The forward pass coordinates the flow of information through the network:

def compute_loss(depth_pred, depth_gt, segm_pred, segm_gt, weights):
    # Depth loss: L1 loss for continuous values
    depth_loss = F.l1_loss(depth_pred, depth_gt)
    
    # Segmentation loss: Cross-entropy for classification
    segm_loss = F.cross_entropy(segm_pred, segm_gt)
    
    # Weighted combination of losses
    total_loss = weights['depth'] * depth_loss + weights['segm'] * segm_loss
    return total_loss

The loss function balancing is crucial for successful multi-task learning:

  • The depth loss measures absolute differences in depth predictions
  • The segmentation loss measures classification accuracy
  • The weights help balance the contribution of each task
  • These weights can be fixed or learned during training

Training Considerations and Best Practices

When training a multi-task model like HydraNet, several factors require careful attention:

1. Data Balancing

  • Ensure both tasks have sufficient and balanced training data
  • Consider the relative difficulty of each task
  • Use appropriate data augmentation for each task

2. Loss Balancing

  • Monitor individual task losses during training
  • Adjust task weights if one task dominates
  • Consider uncertainty-based loss weighting

3. Optimization Strategy

  • Start with lower learning rates
  • Use appropriate learning rate scheduling
  • Monitor task-specific metrics separately
  • Implement early stopping based on validation performance

Conclusion

The HydraNet architecture demonstrates the power of multi-task learning in computer vision.

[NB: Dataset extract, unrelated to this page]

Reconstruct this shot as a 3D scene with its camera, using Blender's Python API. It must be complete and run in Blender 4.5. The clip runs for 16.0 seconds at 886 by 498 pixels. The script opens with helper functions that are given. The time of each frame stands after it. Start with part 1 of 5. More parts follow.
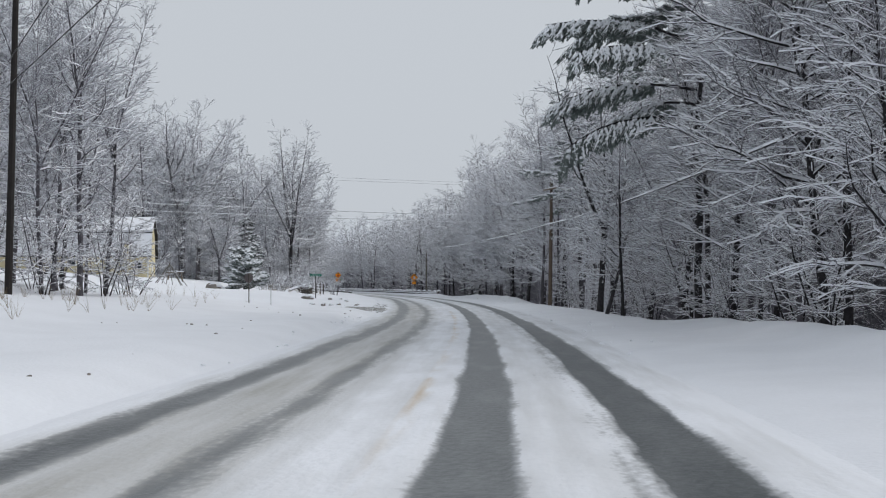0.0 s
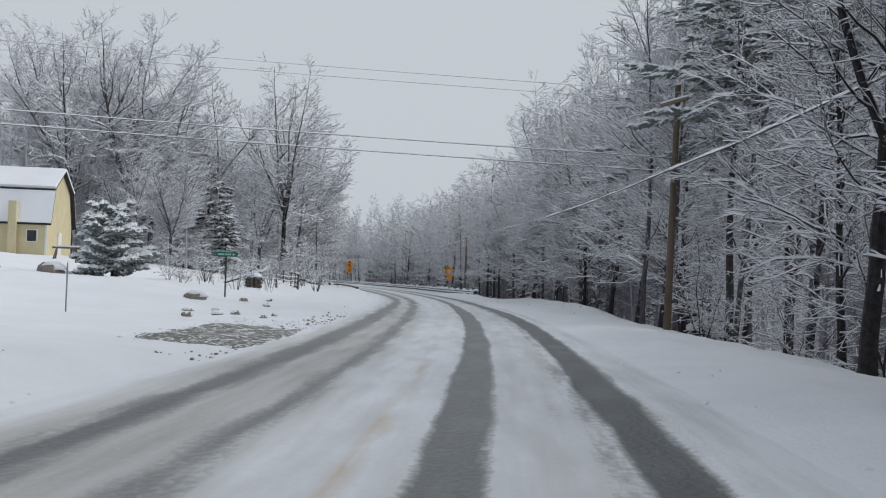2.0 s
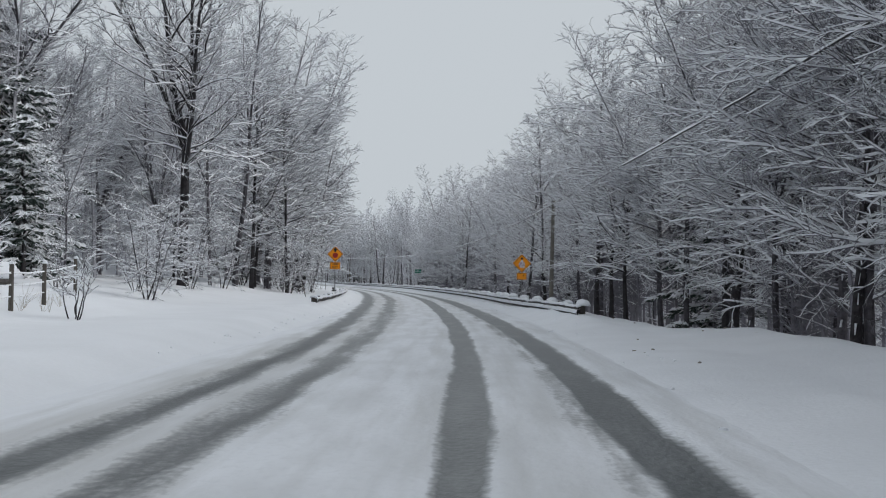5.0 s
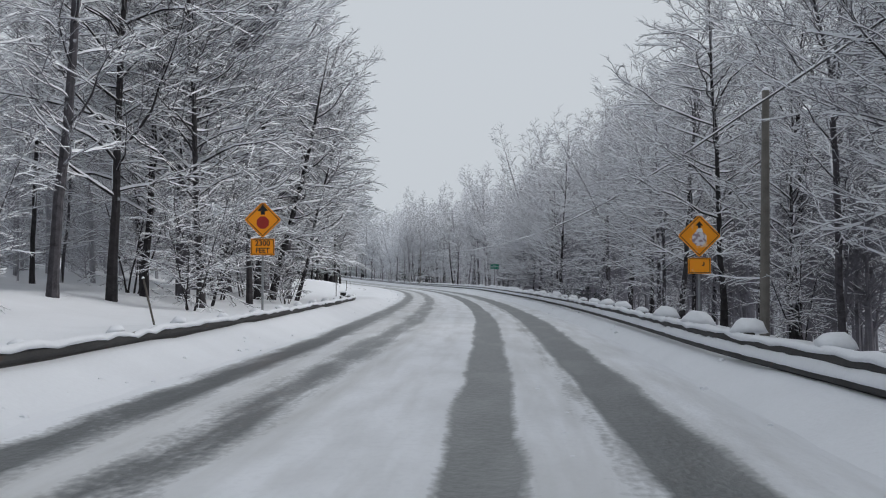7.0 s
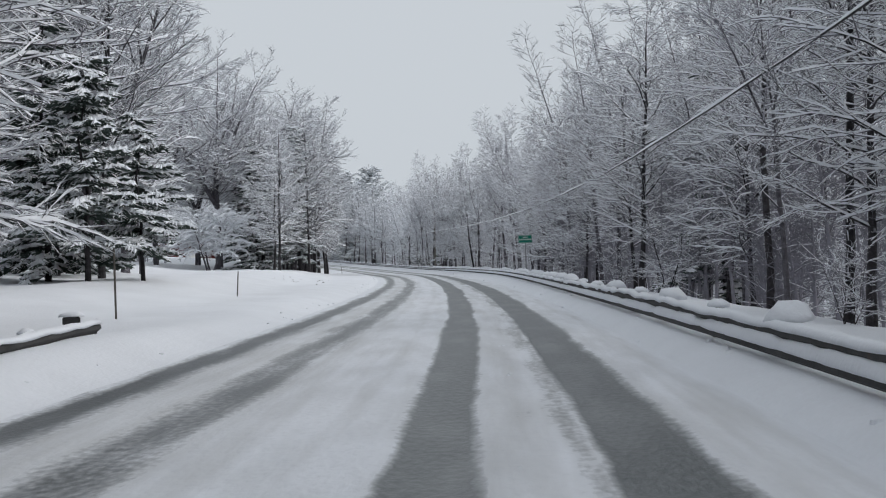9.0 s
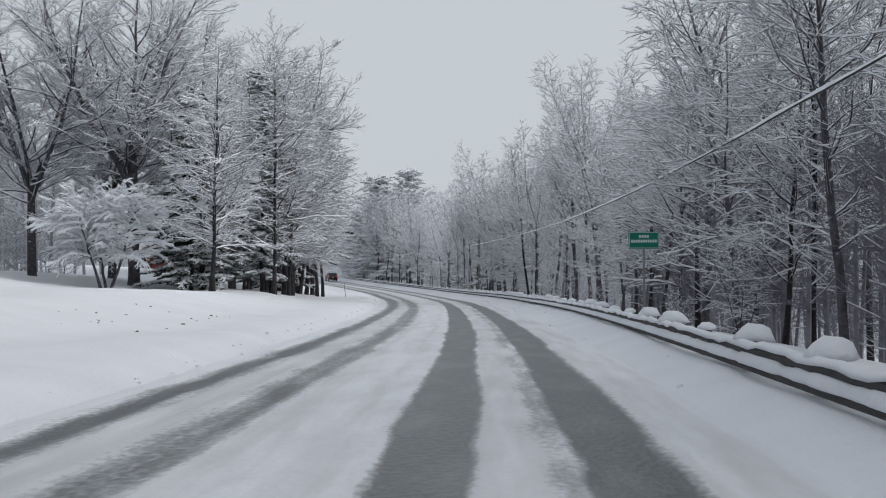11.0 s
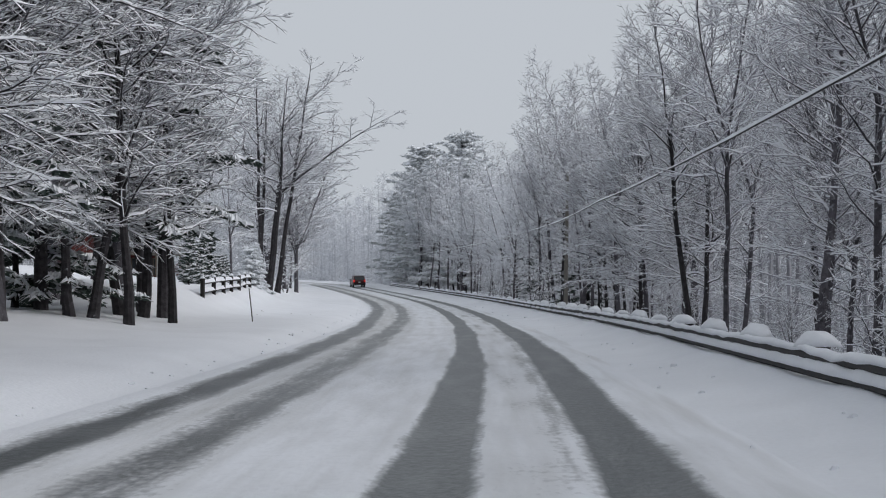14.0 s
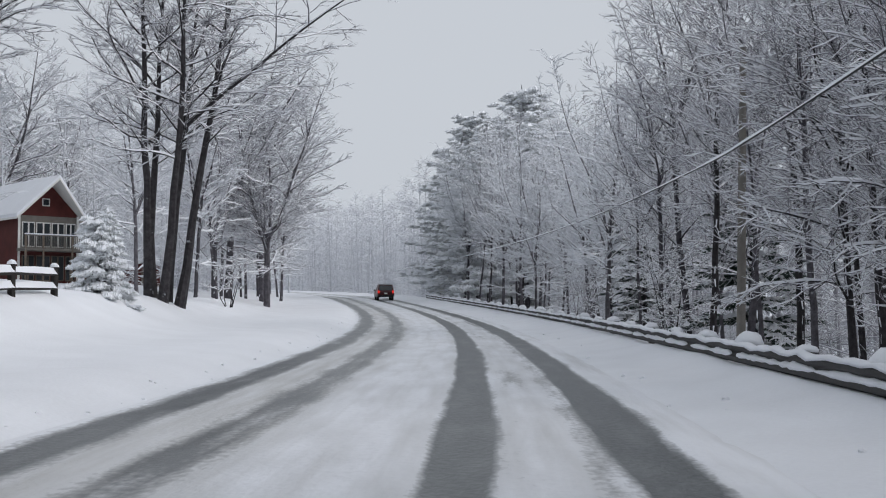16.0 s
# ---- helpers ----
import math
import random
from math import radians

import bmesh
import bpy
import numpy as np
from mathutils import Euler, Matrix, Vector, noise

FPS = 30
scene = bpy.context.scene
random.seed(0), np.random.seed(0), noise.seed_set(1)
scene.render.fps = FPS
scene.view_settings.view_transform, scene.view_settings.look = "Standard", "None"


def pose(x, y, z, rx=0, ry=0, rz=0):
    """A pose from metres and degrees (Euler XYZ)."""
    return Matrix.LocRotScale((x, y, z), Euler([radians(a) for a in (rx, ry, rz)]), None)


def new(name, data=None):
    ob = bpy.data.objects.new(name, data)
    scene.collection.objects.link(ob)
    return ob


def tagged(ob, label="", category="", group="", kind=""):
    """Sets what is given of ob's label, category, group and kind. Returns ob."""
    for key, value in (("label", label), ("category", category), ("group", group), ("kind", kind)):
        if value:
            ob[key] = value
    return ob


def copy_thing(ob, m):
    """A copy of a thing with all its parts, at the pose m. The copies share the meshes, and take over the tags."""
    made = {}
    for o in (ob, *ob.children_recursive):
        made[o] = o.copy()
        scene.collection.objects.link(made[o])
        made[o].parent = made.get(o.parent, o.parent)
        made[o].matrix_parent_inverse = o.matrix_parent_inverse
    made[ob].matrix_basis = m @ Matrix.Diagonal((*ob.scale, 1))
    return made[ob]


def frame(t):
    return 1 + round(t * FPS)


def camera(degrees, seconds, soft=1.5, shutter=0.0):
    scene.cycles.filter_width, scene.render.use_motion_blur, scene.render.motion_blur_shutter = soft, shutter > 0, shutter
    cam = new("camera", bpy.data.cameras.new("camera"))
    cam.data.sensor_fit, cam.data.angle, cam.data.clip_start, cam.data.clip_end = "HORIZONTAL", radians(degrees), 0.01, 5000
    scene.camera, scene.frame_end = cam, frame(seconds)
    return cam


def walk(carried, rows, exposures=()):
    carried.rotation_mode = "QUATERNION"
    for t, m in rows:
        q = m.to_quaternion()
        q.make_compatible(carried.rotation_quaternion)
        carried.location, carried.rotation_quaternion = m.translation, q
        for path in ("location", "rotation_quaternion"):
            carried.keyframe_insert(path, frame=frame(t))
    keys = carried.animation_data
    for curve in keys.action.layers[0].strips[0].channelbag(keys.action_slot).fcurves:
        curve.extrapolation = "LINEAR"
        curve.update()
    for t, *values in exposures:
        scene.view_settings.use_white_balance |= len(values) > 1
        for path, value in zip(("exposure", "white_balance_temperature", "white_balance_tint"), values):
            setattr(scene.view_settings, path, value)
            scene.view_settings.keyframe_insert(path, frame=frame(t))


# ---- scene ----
PATH = [
    (0.0, pose(0.000, 0.000, 1.500, 91.83, 0.14, -1.31)),
    (0.5, pose(0.873, 10.718, 1.500, 92.06, 0.23, -0.95)),
    (1.0, pose(1.610, 21.435, 1.500, 92.09, -0.30, 0.24)),
    (1.5, pose(2.194, 32.168, 1.500, 91.75, -1.53, 0.93)),
    (2.0, pose(2.628, 42.909, 1.500, 91.63, -1.99, 1.56)),
    (2.5, pose(2.951, 53.638, 1.500, 91.55, -1.47, 2.07)),
    (3.0, pose(3.124, 64.355, 1.500, 91.71, -1.73, 3.24)),
    (3.5, pose(3.064, 75.082, 1.500, 92.74, -2.26, 4.55)),
    (4.0, pose(2.827, 85.810, 1.500, 91.88, -1.36, 4.66)),
    (4.5, pose(2.445, 96.527, 1.500, 91.88, -0.91, 5.10)),
    (5.0, pose(1.910, 107.215, 1.500, 91.62, -0.97, 5.76)),
    (5.5, pose(1.206, 117.884, 1.500, 91.82, -0.93, 7.01)),
    (6.0, pose(0.327, 128.536, 1.500, 91.79, -0.56, 8.05)),
    (6.5, pose(-0.717, 139.176, 1.500, 91.73, -0.19, 9.06)),
    (7.0, pose(-1.907, 149.806, 1.500, 91.52, -0.17, 10.32)),
    (7.5, pose(-3.197, 160.435, 1.500, 91.32, 0.22, 10.23)),
    (8.0, pose(-4.532, 171.055, 1.500, 91.16, 0.98, 10.87)),
    (8.5, pose(-5.967, 181.621, 1.500, 90.97, 1.43, 11.58)),
    (9.0, pose(-7.543, 192.140, 1.500, 90.64, 2.12, 11.96)),
    (9.5, pose(-9.269, 202.631, 1.500, 90.69, 1.71, 12.14)),
    (10.0, pose(-11.128, 213.116, 1.500, 91.31, 1.19, 13.20)),
    (10.5, pose(-13.134, 223.592, 1.500, 91.53, 0.74, 14.03)),
    (11.0, pose(-15.284, 234.062, 1.500, 91.79, 0.42, 14.71)),
    (11.5, pose(-17.582, 244.525, 1.500, 91.96, -0.51, 15.94)),
    (12.0, pose(-19.958, 254.980, 1.500, 91.71, 0.07, 16.38)),
    (12.5, pose(-22.416, 265.434, 1.500, 91.75, 0.82, 16.40)),
    (13.0, pose(-24.975, 275.893, 1.500, 92.12, 0.70, 17.06)),
    (13.5, pose(-27.658, 286.355, 1.500, 92.10, 0.08, 17.81)),
    (14.0, pose(-30.435, 296.798, 1.500, 92.18, 0.35, 18.56)),
    (14.5, pose(-33.353, 307.192, 1.500, 92.31, 1.54, 19.51)),
    (15.0, pose(-36.447, 317.547, 1.500, 92.96, 1.42, 20.67)),
    (15.5, pose(-39.704, 327.908, 1.500, 92.90, 0.66, 21.18)),
    (16.0, pose(-43.128, 338.272, 1.500, 92.94, 0.20, 21.86)),
]
cam = camera(42.7, 16.0, soft=1.1)
walk(cam, PATH, [(0.0, 0.0, 6500, 11.5), (5.0, 0.0, 6500, 9.5), (7.5, 0.07, 6500, 11), (9.0, 0.07, 6500, 10.5), (12.0, 0.0, 6500, 11), (13.5, 0.0, 6480, 12), (14.0, -0.08, 6480, 12), (14.5, 0.0, 6480, 12), (16.0, 0.04, 6480, 12.5)])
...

By sharing features between depth estimation and segmentation tasks, we achieve:

  • More efficient use of model parameters
  • Better generalization through shared representations
  • Fast inference times suitable for real-world applications

Success with this architecture requires careful attention to implementation details, particularly in the areas of loss balancing, training dynamics, and architecture design. The code provided here serves as a foundation that can be adapted and extended based on specific requirements and constraints.